Over the past decade, marriage registrations in the first three quarters have typically made up 72%–79% of annual totals. That implies a full-year figure of about 6.52 million to 7.16 million couples in 2025, with a midpoint near 6.84 million—above the 6.106 million recorded in 2024 even at the lower end.
The strongest gains were seen in migrant-heavy cities. Shanghai registered 125,100 marriages in 2025, up 38.7% from a year earlier and the highest level in nearly a decade, with cross-provincial cases accounting for 38.49%. Shenzhen reported 118,900 registrations, up 28.54%, with about 35% involving couples from different provinces.
Policy changes have also reshaped the profile of registrants, with more than 80% of cross-provincial marriages involving people aged 25–34, mostly young workers living away from their hometowns.

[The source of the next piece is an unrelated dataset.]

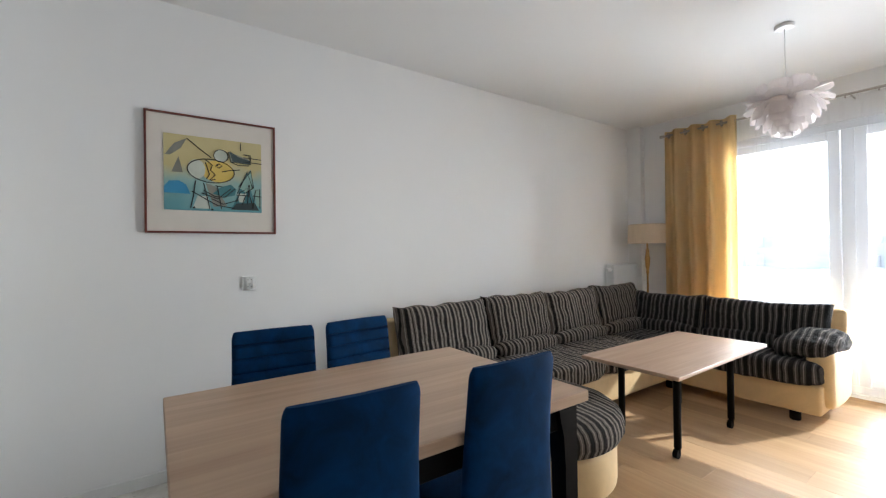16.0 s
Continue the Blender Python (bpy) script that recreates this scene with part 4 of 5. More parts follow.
for x in (3.462, 3.757):
    bm = box((x, -0.150, -0.0060), (x + 0.289, 0.158, 0.0), 0.001)
    bm.transform(TILT)
    f_ = part("filter", rel(bm, hd), FILTER, hd, "grey metal grease filter")
    bm = box((x + 0.10, -0.145, -0.0072), (x + 0.19, -0.125, -0.0055), 0.0005)
    bm.transform(TILT)
    part("filter_latch", rel(bm, hd), BLACK, f_)
bm = box((3.452, 0.160, -0.006), (4.056, 0.172, 0.0), 0.001)
bm.transform(TILT)
part("rear_lip", rel(bm, hd), ALU, hd, "bright rear lip")
bm = box((3.50, 0.0, -0.003), (4.03, 0.055, 0.0), 0.001)
bm.transform(Matrix.Translation((0, 2.335, 1.553)) @ Matrix.Rotation(radians(-14), 4, "X"))
part("visor", rel(bm, hd), BLACK_GLOSS, hd)
part("visor_bracket", rel(rod((4.045, 2.36, 1.552), (4.052, 2.318, 1.530), 0.003, n=6), hd), BLACK, hd)
for k in range(5):
    part("button", rel(rod((3.80 + k * 0.022, 2.3035, 1.592), (3.80 + k * 0.022, 2.2865, 1.591), 0.0055, n=10), hd), NICKEL, hd, smooth=True)

ul = thing("under_cabinet_light", (4.16, 2.5, 1.42), "slim white strip light under a wall cabinet", "light")
part("housing", rel(box((3.945, 2.488, 1.406), (4.395, 2.545, 1.431), 0.004), ul), WHITE_PLASTIC, ul)
part("end_cap", rel(box((3.940, 2.486, 1.405), (3.945, 2.547, 1.4315), 0.001), ul), WHITE_PLASTIC, ul)

# sink and tap
sk = thing("inset_sink", (5.26, 2.465, 0.822), "beige inset sink with a bowl and a ribbed drainer", "sink")
BOWLS = [(4.915, 5.285, 2.300, 2.590)]
part("rim", rel(ring_slab(4.852, 5.673, 2.257, 2.673, BOWLS, 0.8225, 0.829), sk), SINK, sk)
for lo, hi in (((4.849, 2.254, 0.8225), (5.676, 2.266, 0.8345)), ((4.849, 2.664, 0.8225), (5.676, 2.676, 0.8345)), ((4.849, 2.266, 0.8225), (4.861, 2.664, 0.8345)), ((5.664, 2.266, 0.8225), (5.676, 2.664, 0.8345))):
    part("raised_edge", rel(box(lo, hi, 0.003, 2), sk), SINK, sk)
for a, b, c, d in BOWLS:
    bb = bmesh.new()
    w = 0.004
    for lo, hi in (((a - w, c - w, 0.68), (a, d + w, 0.8224)), ((b, c - w, 0.68), (b + w, d + w, 0.8224)), ((a, c - w, 0.68), (b, c, 0.8224)), ((a, d, 0.68), (b, d + w, 0.8224)), ((a, c, 0.676), (b, d, 0.680))):
        box(lo, hi, into=bb)
    bw = part("bowl", rel(bb, sk), SINK, sk)
    part("drain", rel(lathe([(0.030, 0), (0.030, 0.002), (0.004, 0.003)], 20, ((a + b) / 2, (c + d) / 2, 0.680)), sk), NICKEL, bw, smooth=True)
for k in range(1, 7):
    part("drainer_rib", rel(box((5.34, 2.30 + k * 0.045, 0.829), (5.64, 2.307 + k * 0.045, 0.8330), 0.001), sk), SINK, sk)
for k, y in enumerate((2.37, 2.43, 2.49)):
    part("bowl_rack_bar", rel(rod((4.916, y, 0.800), (5.284, y, 0.800), 0.004, n=8), sk), NICKEL, sk, "thin metal rack bar across the bowl", smooth=True)
tap = thing("kitchen_tap", (5.362, 2.640, 0.829), "brushed nickel swan-neck kitchen tap", "tap")
part("body", lathe([(0.030, 0), (0.030, 0.006), (0.024, 0.014), (0.022, 0.085), (0.014, 0.10), (0.002, 0.086)], 20), TAPWARE, tap, smooth=True)
pts = [Vector((0, 0, 0.08)), Vector((0.006, 0, 0.21))] + [Vector((-0.022 + 0.030 * math.cos(a), -0.042 + 0.040 * math.cos(a), 0.238 + 0.058 * math.sin(a))) for a in np.linspace(0, math.pi * 0.98, 12)] + [Vector((-0.056, -0.088, 0.198))]
part("spout", tube(pts, 0.0115, 12), TAPWARE, tap, smooth=True)
lv = part("lever", tube([Vector((0.018, 0, 0.045)), Vector((0.05, -0.005, 0.050)), Vector((0.085, -0.01, 0.065))], 0.008, 8, taper=0.006), TAPWARE, tap, smooth=True)
part("lever_base", rod((0.015, 0, 0.045), (0.045, 0, 0.047), 0.018, n=16), TAPWARE, tap, smooth=True)

vent = thing("air_vent", (6.1750, 2.1450, 2.3300), "white flat ventilation cover high on the duct", "vent")
V = lambda lo, hi, b=0.002: rel(box(lo, hi, b), vent)
part("cover_panel", V((6.0835, 2.1335, 2.2235), (6.2665, 2.1445, 2.4365), 0.002), TRIM, vent)
for lo, hi in (((6.0650, 2.1300, 2.2050), (6.0830, 2.1448, 2.4550)), ((6.2670, 2.1300, 2.2050), (6.2850, 2.1448, 2.4550)), ((6.0830, 2.1300, 2.2050), (6.2670, 2.1448, 2.2230)), ((6.0830, 2.1300, 2.4370), (6.2670, 2.1448, 2.4550))):
    part("frame", V(lo, hi), TRIM, vent)
vent.location.y += 0.011
vent.rotation_euler.z = radians(2.3)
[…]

In China, where non-marital births remain rare, marriage rates are widely seen as closely linked to birth trends, making marriage registrations a closely watched demographic signal.
Despite the improvement, analysts caution the rebound is likely to be short-lived. Structural headwinds remain, including a shrinking marriage-age population, high housing and childcare costs, and changing attitudes toward marriage and family. Higher registration numbers do not necessarily translate into higher fertility.
Age data underline the persistence of later marriage. People aged 25–34 accounted for more than 65% of new registrations, while those aged 20–24 made up just 12.7%, reflecting continued caution among younger adults.
Demographers say sustaining marriage rates over the longer term will require deeper reforms, particularly to address housing, education and childcare costs. Administrative easing and incentives may continue to generate short-term spikes, but a lasting reversal of China's long-term decline in marriage remains uncertain.